Given records:
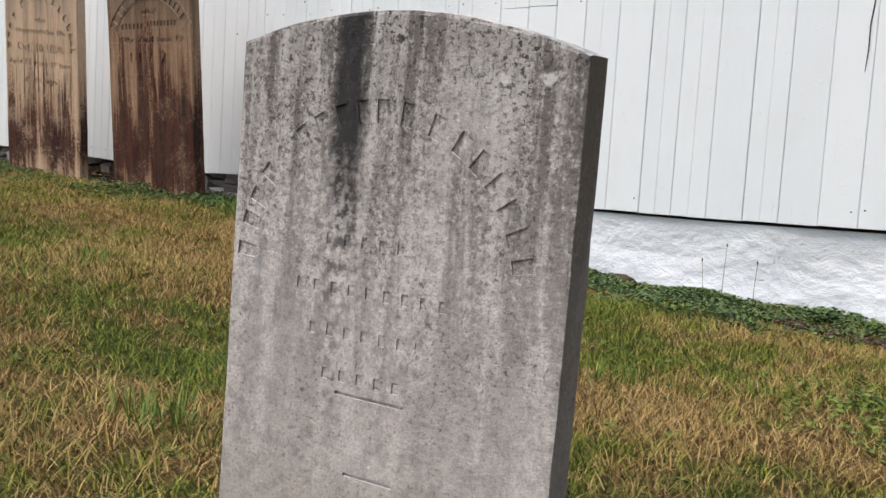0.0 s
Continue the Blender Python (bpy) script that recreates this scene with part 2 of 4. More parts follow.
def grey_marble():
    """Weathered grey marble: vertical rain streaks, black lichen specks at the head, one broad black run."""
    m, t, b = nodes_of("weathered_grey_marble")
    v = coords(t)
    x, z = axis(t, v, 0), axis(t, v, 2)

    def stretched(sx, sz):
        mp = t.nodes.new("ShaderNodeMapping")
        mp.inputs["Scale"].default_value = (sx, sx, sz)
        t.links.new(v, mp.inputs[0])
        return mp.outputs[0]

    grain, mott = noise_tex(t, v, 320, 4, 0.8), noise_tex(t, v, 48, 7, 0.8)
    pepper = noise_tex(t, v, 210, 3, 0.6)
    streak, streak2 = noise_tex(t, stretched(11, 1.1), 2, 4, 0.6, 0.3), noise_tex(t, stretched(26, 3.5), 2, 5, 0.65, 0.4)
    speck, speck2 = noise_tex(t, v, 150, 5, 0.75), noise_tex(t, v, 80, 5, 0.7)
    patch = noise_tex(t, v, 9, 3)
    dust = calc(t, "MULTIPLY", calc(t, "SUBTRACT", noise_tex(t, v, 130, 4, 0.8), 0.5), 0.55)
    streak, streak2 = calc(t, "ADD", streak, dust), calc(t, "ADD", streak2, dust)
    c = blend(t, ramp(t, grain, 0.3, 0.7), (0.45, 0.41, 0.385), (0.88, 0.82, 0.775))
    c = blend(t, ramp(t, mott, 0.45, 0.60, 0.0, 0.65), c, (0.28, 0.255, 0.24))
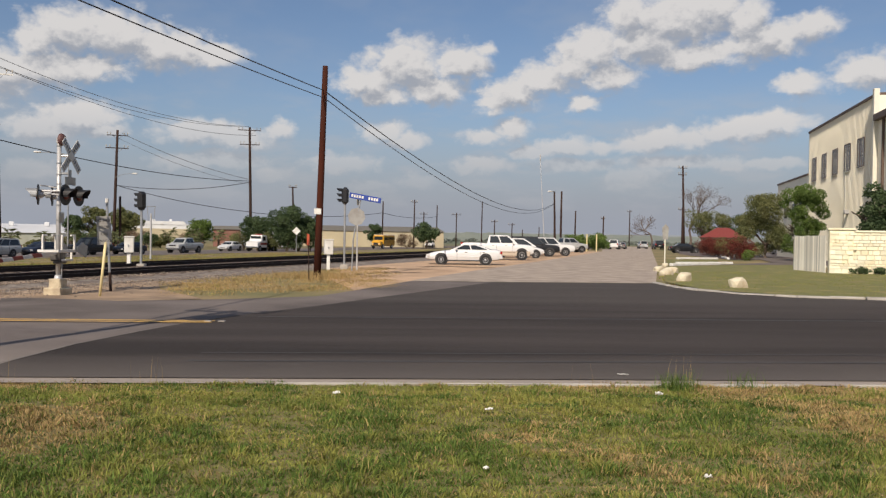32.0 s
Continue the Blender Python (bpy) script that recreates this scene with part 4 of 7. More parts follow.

Job:
In the records above, find the line containing "x, z = axis(t, v, 0), axis(t, v, 2)" and output every line from the first through that one, exactly, omitting pictures.

Answer:
0.0 s
Continue the Blender Python (bpy) script that recreates this scene with part 2 of 4. More parts follow.
def grey_marble():
    """Weathered grey marble: vertical rain streaks, black lichen specks at the head, one broad black run."""
    m, t, b = nodes_of("weathered_grey_marble")
    v = coords(t)
    x, z = axis(t, v, 0), axis(t, v, 2)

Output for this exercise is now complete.